(Aim of the task):
Set the listing down unchanged, minus every embedded image.

══════════

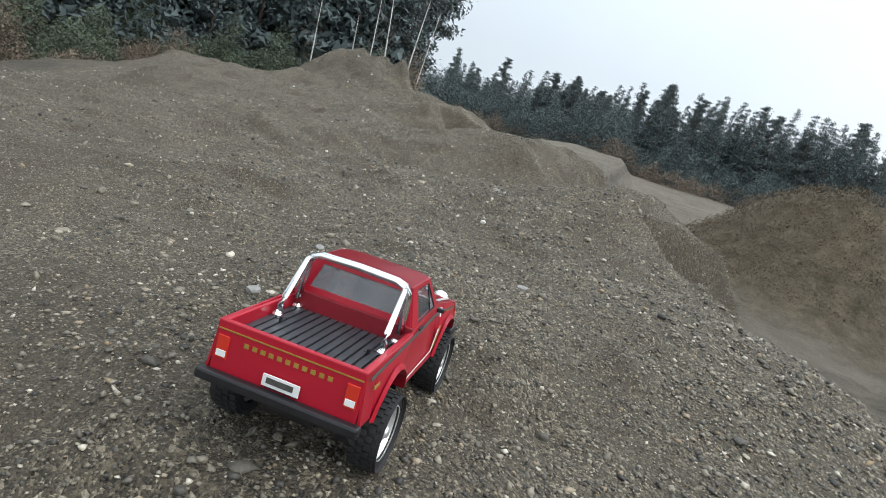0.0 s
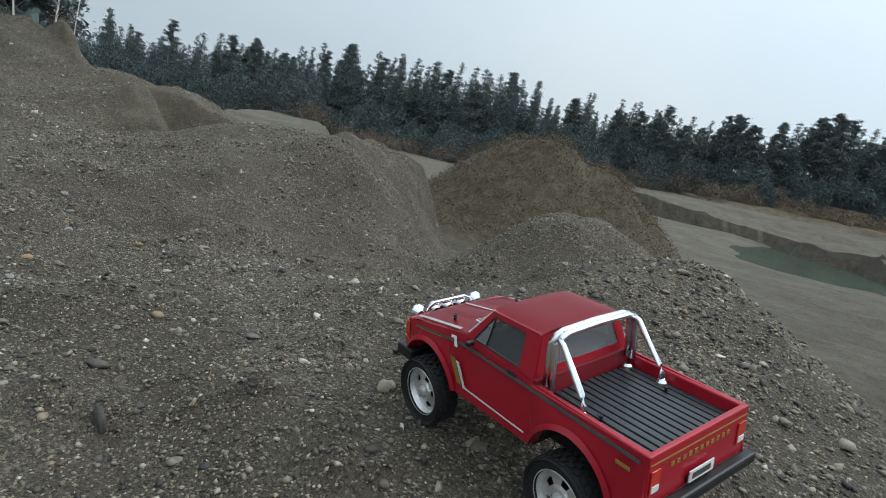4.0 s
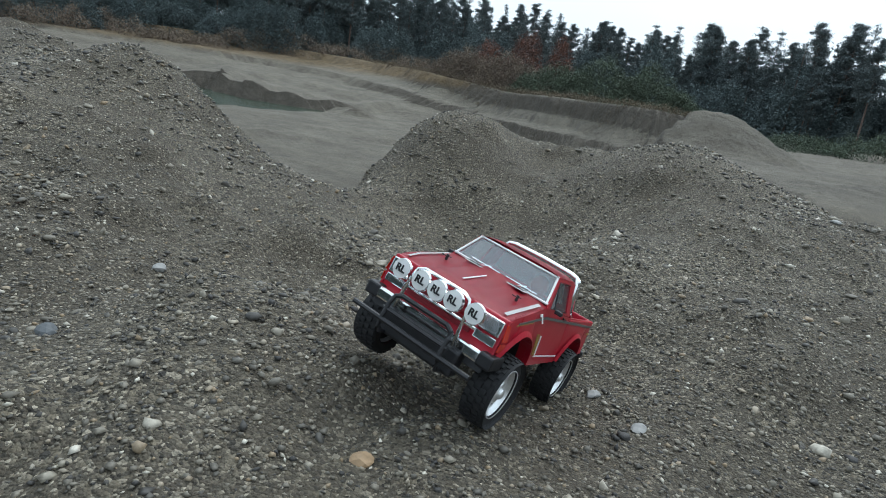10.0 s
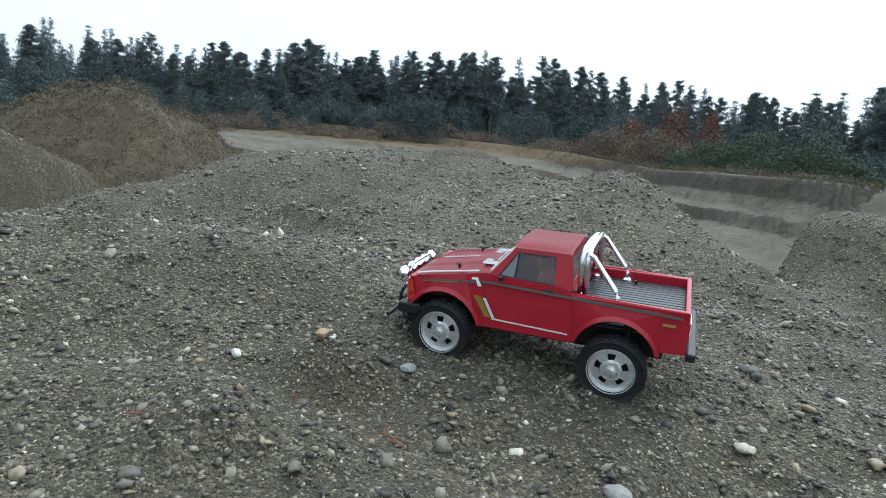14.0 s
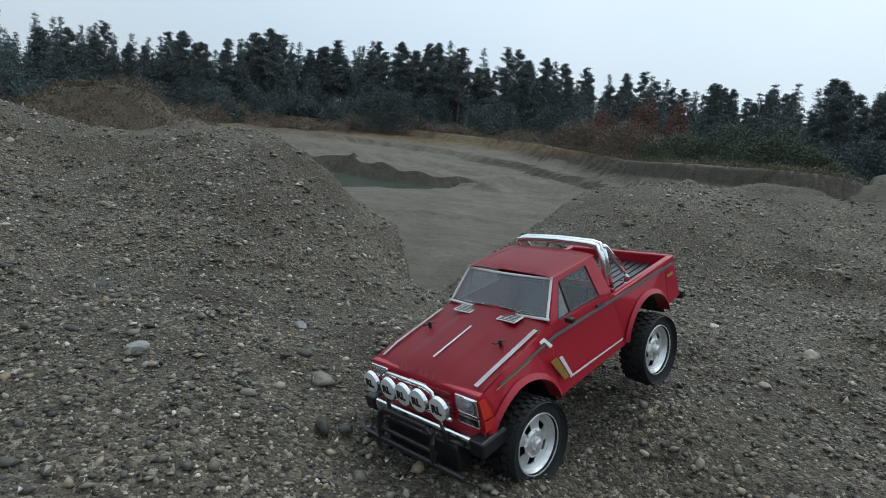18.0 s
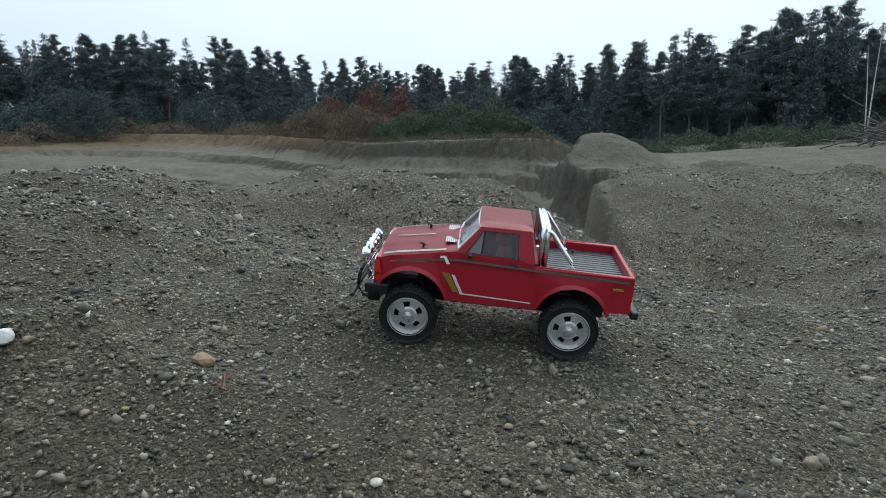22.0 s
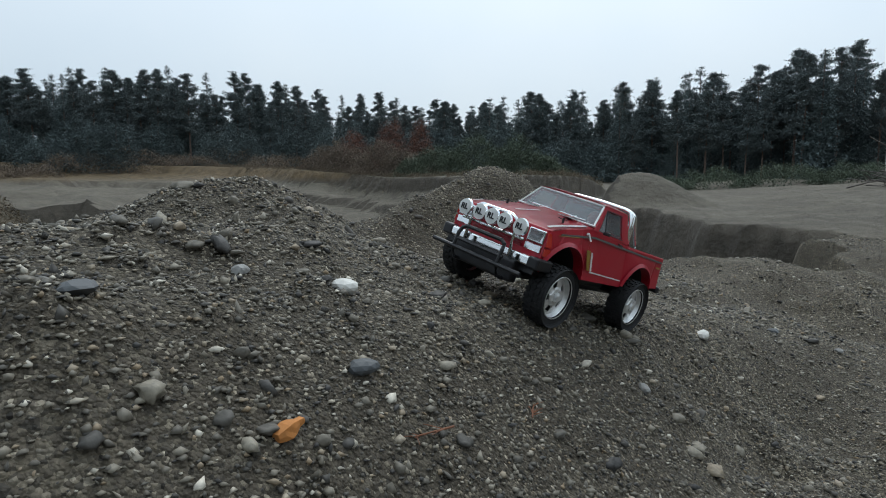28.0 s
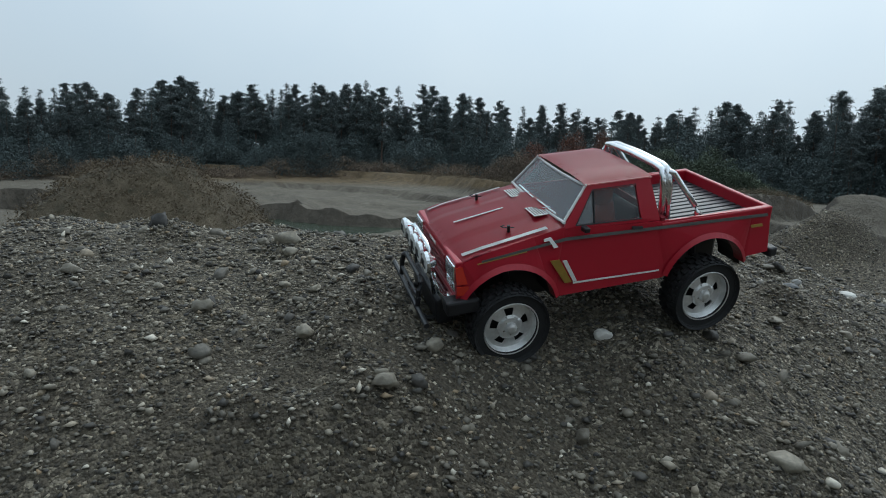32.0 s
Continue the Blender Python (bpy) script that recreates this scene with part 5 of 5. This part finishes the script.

══════════

(The response):
0.0 s
4.0 s
10.0 s
14.0 s
18.0 s
22.0 s
28.0 s
32.0 s
Continue the Blender Python (bpy) script that recreates this scene with part 5 of 5. This part finishes the script.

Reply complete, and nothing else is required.